By Rick Orlov, Daily News

Article Launched: 08/13/2008 02:05:38 PM PDT

In the first step to control day laborers at large home improvement stores, the Los Angeles City Council on Wednesday approved a measure that could require big box stores to develop centers to provide shelter for the workers.

The measure, which several officials said was aimed at Home Depot and its 11 stores in the city, will apply only to stores of 100,000 square feet or larger that will be built – or if existing stores are undergoing major renovation.

The measure still requires the mayor’s signature. Most city laws take effect 30 days afterward.

But Councilman Bernard Parks, who spearheaded the four-year push for the measure, said he saw it as the first step toward requiring existing stores to create similar centers.

“Phase Two is aimed at those stores,” Parks said. “The city now is spending about $2 million a year for day labor centers – money that could be better used on police or streets or parks in the city.

“We should have the companies pay the costs of these centers.”

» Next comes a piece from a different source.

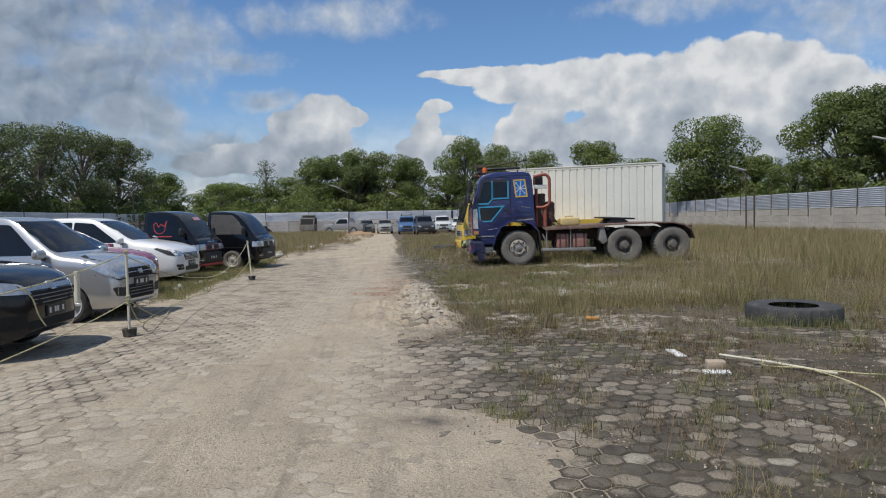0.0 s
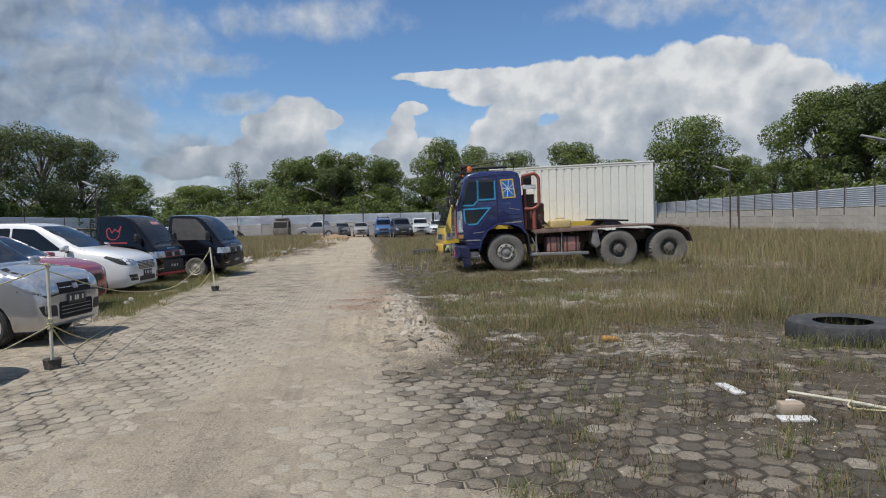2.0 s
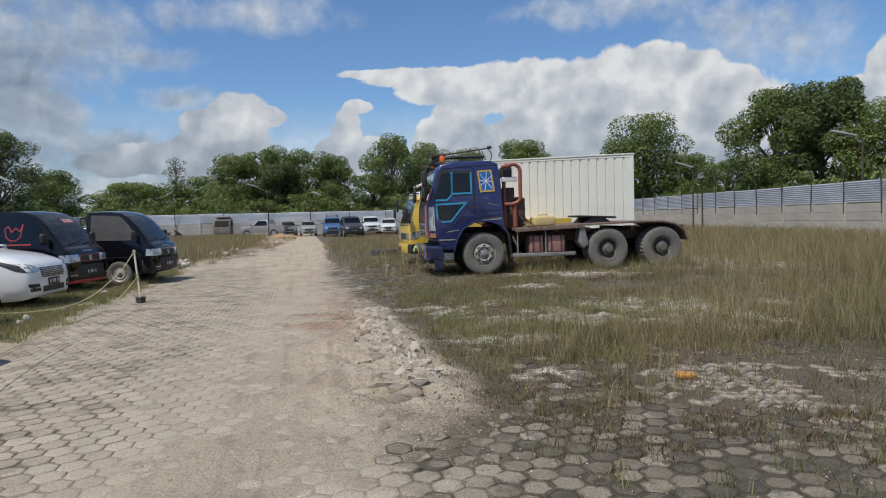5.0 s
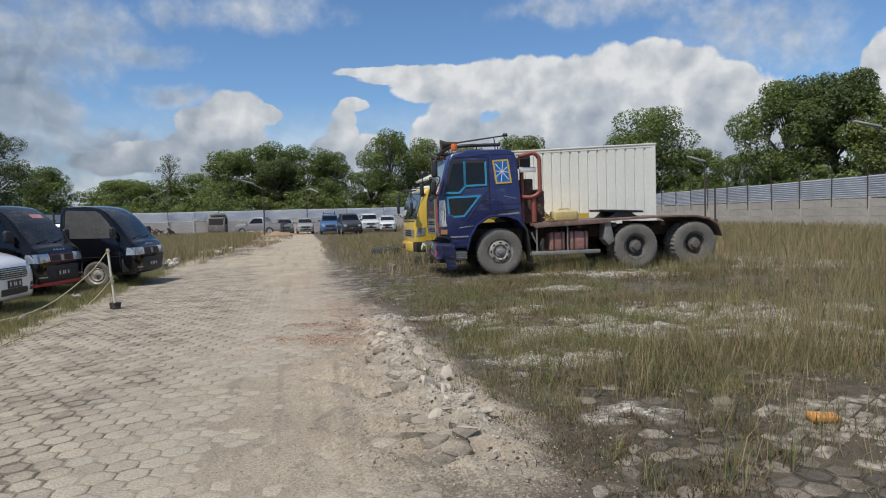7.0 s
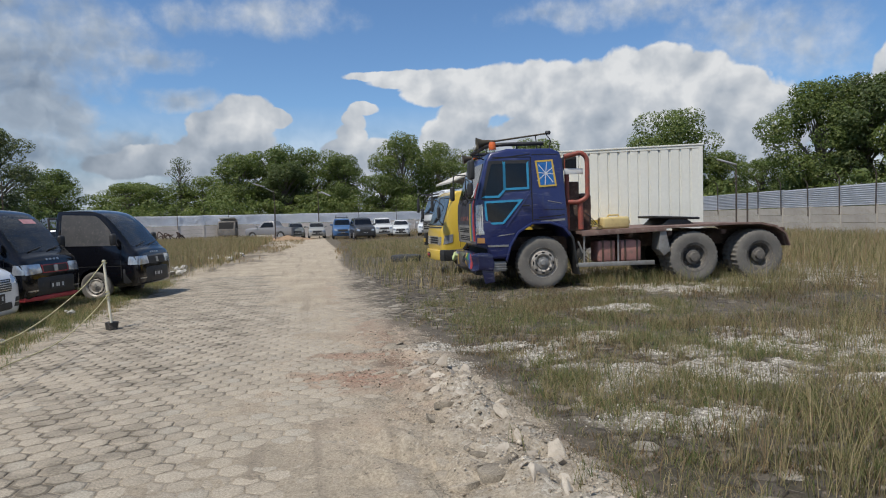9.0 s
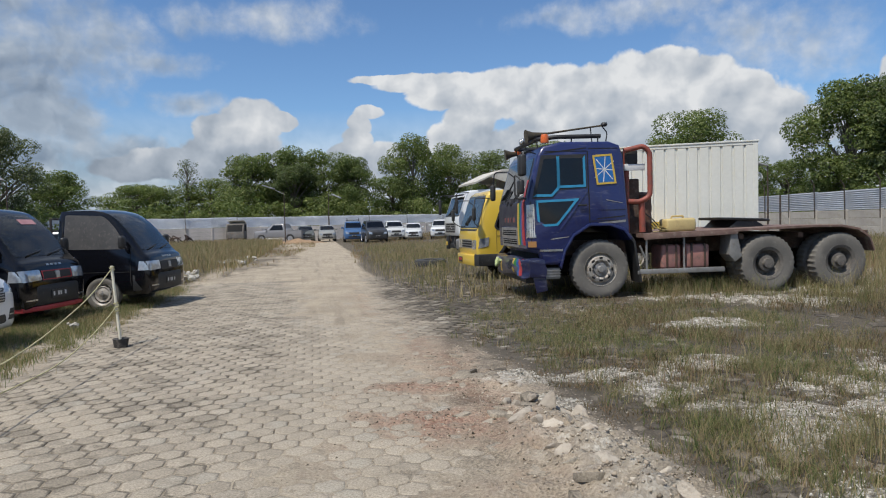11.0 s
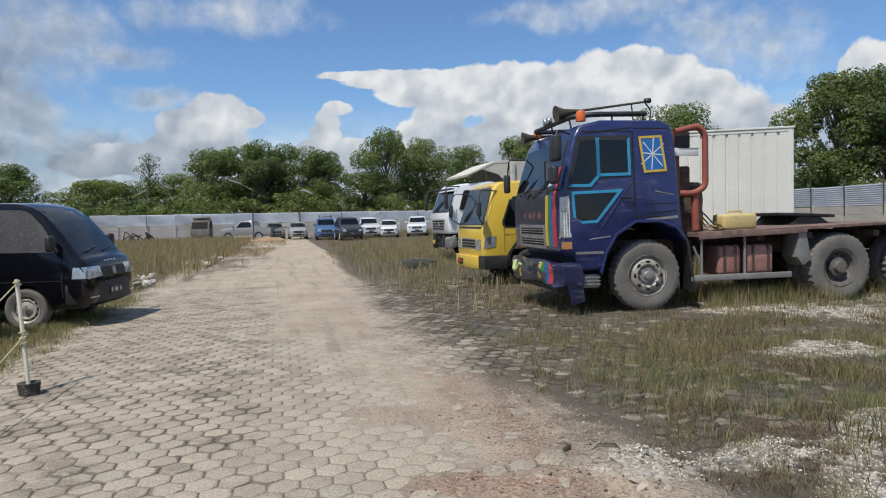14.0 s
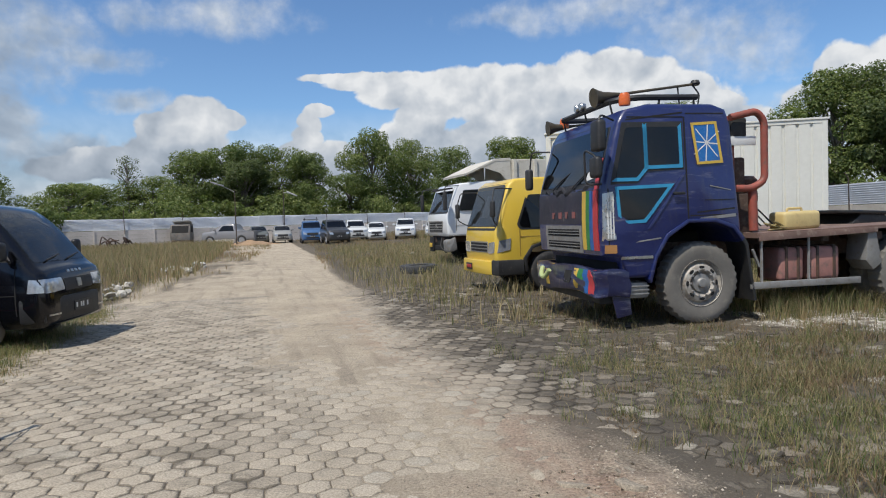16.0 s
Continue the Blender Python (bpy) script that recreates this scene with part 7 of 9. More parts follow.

A Home Depot spokesman said the company is concerned that all home improvement stores be treated the same and their company not be singled out.

“We aren’t the only home improvement store,” spokesman Francisco Uribe said. “What we wanted was something where all stakeholders could be included and we discuss what is in this measure.”

But Parks and several other council members cited Home Depot as the source of the problem. 

“Let’s be honest here,” Councilman Richard Alarcon said. “The problem we have is with Home Depot – which has not managed a phenomena essentially created by their marketing and targeting of customers that need day laborers.

“I believe that is essentially what is causing this problem and I would love to take on Home Depot directly on this.”

Uribe said he did not agree with Alarcon’s comments and the firm is trying to work with the city on the issues.

City planning officials said they would be looking at existing nuisance laws to see if the city can require day labor centers in areas where there are problems.

Parks tried to diffuse some of the expected criticism, saying the measure had nothing to do with immigration issues.

“We are not using this to protect illegal immigrants,” Parks said. “This is about providing dignity for workers and controlling a problem we have where there are no shelters.”

Parks said his office has received complaints about workers congregating at sites and having no bathroom facilities or protection from the weather.

Councilman Bill Rosendahl used the debate to se an agreement from Uribe to have discussions about Home Depot providing a day labor center at its store in his district.

“This is the busiest Home Depot in America,” Rosendahl said. “They agreed to have community meetings to discuss what can be done.”

Rosendahl said he also is looking at using other city funds to create more day labor centers in his district.

“The truth is the way the economy is going, we are going to see more day laborers, not less,” Rosendahl said.

“We need to make sure we can provide a place for them where they can maintain their dignity.”